═════ GIVEN RECORDS

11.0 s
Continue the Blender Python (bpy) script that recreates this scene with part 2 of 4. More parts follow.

══════════
═════ GIVEN RECORDS

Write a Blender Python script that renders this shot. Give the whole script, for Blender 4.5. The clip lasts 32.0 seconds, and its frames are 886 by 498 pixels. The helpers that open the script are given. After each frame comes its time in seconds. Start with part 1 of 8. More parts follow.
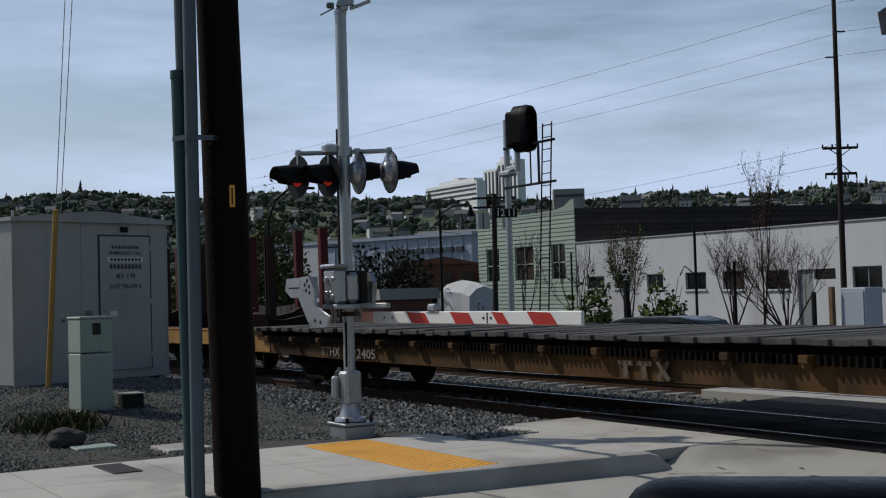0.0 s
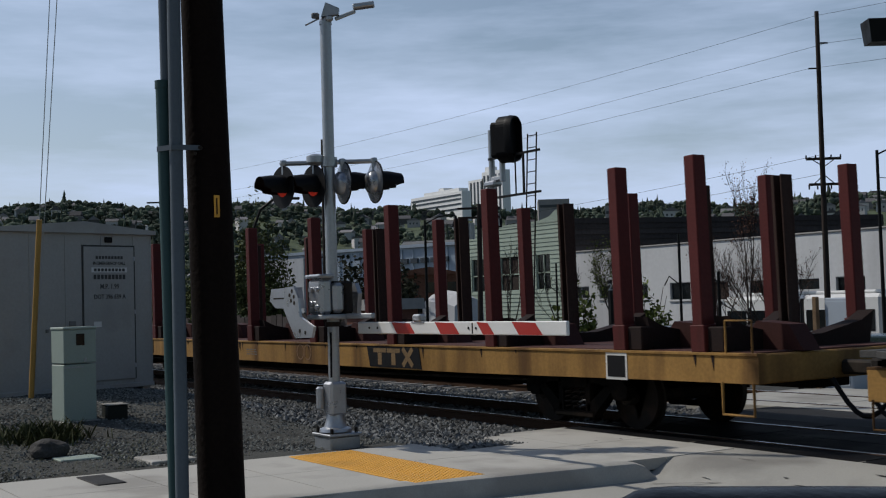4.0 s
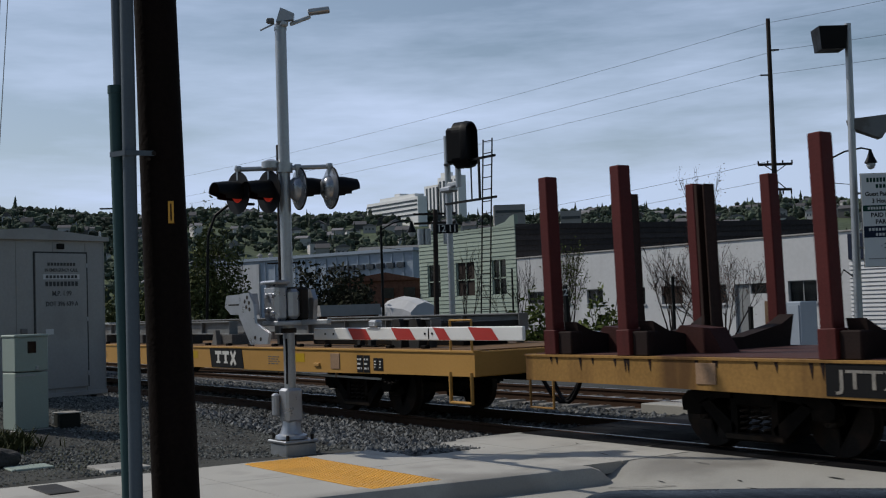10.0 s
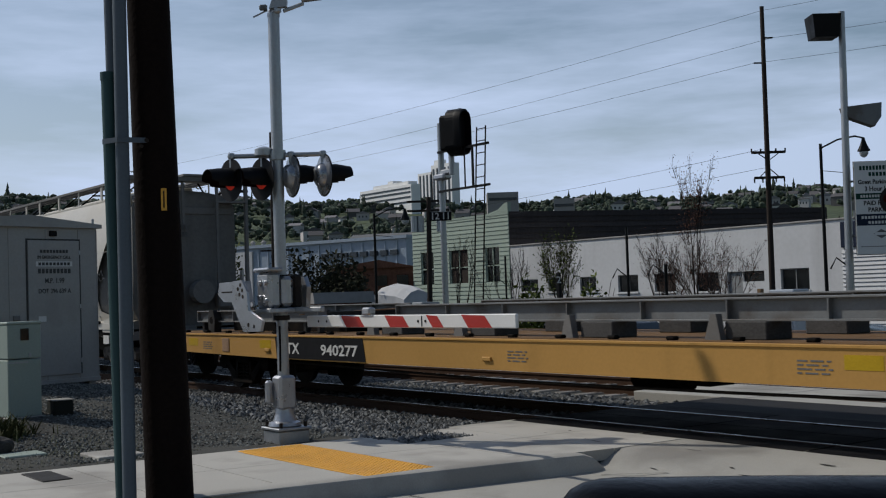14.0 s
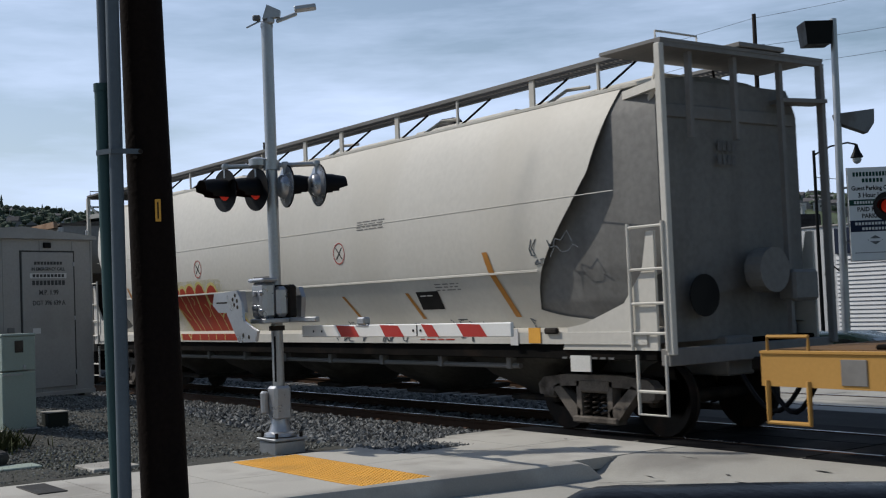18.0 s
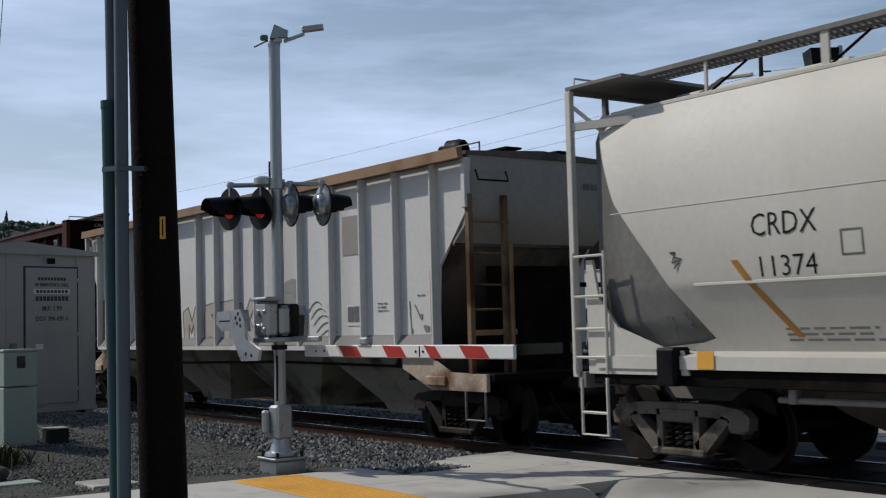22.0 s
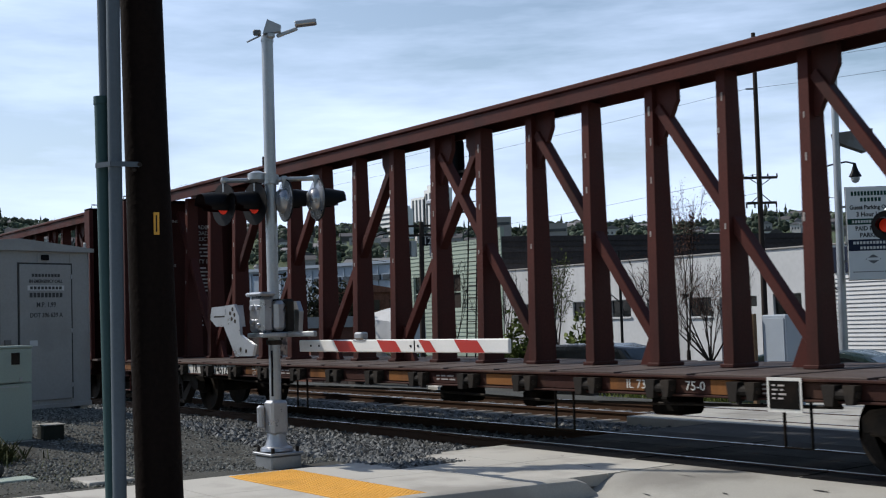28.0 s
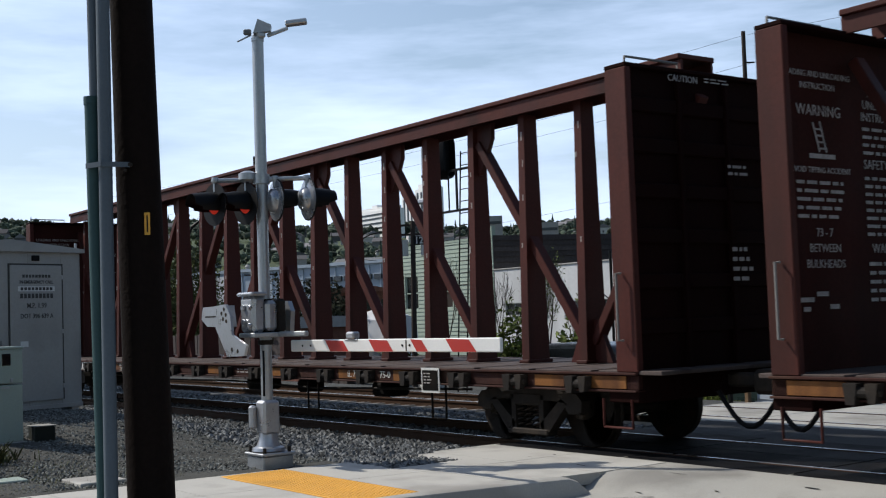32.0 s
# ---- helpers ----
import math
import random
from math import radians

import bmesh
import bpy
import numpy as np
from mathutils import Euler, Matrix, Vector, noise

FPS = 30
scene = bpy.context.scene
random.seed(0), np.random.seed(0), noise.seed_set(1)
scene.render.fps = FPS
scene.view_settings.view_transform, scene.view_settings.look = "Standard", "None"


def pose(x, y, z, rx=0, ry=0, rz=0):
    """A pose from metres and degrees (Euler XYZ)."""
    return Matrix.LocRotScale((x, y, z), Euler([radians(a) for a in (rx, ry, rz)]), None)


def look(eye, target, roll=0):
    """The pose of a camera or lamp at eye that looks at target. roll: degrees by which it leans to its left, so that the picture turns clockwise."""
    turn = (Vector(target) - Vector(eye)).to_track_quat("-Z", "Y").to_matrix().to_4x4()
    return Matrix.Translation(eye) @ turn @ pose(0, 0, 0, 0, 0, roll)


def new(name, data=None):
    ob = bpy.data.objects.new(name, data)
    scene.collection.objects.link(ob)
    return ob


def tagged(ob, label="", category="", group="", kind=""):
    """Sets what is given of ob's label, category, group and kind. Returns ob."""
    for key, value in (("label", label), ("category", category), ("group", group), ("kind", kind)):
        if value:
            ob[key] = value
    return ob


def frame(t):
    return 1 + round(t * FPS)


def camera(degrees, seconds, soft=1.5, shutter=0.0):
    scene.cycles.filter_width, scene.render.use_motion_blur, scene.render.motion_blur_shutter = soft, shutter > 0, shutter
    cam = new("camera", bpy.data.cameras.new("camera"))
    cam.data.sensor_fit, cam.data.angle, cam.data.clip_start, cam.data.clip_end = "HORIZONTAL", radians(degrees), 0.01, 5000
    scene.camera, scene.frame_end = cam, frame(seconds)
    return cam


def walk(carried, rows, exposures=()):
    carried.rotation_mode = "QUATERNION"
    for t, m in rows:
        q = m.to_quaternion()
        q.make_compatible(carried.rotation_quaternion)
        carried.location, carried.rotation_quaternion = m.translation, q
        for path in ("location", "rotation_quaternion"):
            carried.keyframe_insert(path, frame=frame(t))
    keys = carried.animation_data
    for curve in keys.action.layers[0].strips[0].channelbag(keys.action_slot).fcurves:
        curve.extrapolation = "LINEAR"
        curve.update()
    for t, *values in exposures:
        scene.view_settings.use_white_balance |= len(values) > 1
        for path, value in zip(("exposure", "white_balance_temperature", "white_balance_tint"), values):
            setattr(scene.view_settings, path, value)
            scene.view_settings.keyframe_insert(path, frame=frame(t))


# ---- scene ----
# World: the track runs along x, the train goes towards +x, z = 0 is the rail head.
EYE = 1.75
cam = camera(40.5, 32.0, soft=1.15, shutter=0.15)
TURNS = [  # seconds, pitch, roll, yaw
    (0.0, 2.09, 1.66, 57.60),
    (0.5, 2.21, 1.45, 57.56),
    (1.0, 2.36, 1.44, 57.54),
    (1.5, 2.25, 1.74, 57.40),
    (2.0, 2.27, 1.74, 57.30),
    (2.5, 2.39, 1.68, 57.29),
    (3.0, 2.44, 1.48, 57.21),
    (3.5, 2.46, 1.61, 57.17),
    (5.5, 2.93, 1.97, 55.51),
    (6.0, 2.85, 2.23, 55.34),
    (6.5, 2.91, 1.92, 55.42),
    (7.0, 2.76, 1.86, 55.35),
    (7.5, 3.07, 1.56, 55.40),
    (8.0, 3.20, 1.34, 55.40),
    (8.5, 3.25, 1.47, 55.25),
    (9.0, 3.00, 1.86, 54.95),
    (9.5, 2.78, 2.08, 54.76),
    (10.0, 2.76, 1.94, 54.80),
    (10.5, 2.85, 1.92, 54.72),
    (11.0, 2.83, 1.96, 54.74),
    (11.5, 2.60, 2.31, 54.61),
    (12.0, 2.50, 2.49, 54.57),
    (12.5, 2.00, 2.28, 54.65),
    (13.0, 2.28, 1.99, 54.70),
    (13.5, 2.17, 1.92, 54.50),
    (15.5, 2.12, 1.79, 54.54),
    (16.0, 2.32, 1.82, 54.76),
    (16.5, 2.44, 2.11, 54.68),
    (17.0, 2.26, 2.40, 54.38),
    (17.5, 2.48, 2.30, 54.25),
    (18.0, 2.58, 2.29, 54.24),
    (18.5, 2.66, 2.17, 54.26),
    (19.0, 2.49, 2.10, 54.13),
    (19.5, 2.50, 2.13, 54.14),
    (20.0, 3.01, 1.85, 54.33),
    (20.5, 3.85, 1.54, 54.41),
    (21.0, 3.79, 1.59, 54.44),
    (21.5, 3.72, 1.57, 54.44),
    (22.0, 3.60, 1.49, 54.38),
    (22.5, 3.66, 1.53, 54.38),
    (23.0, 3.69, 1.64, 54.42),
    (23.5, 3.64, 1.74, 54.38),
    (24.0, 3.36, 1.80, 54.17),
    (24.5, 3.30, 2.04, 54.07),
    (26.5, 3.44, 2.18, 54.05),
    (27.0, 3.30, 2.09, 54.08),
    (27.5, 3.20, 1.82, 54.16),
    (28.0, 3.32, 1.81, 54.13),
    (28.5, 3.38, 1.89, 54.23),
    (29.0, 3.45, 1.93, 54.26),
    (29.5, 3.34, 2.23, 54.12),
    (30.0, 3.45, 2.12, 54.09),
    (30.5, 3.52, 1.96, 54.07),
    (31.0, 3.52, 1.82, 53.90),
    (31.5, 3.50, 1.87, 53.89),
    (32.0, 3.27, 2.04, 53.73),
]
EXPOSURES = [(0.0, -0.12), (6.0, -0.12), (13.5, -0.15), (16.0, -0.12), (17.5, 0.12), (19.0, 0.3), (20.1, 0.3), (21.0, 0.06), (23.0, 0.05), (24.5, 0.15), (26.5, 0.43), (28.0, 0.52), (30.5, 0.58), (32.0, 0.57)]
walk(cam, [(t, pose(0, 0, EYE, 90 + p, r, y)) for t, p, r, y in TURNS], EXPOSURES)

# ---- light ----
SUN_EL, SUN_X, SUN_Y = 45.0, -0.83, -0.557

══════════

EXERCISE DETAILS
Repeat, word for word, only the lines from the line holding "for curve in" through the line holding "scene.view_settings.keyframe_insert(path, frame=frame(t))", with both of those lines included.

CORRECT RESULT
    for curve in keys.action.layers[0].strips[0].channelbag(keys.action_slot).fcurves:
        curve.extrapolation = "LINEAR"
        curve.update()
    for t, *values in exposures:
        scene.view_settings.use_white_balance |= len(values) > 1
        for path, value in zip(("exposure", "white_balance_temperature", "white_balance_tint"), values):
            setattr(scene.view_settings, path, value)
            scene.view_settings.keyframe_insert(path, frame=frame(t))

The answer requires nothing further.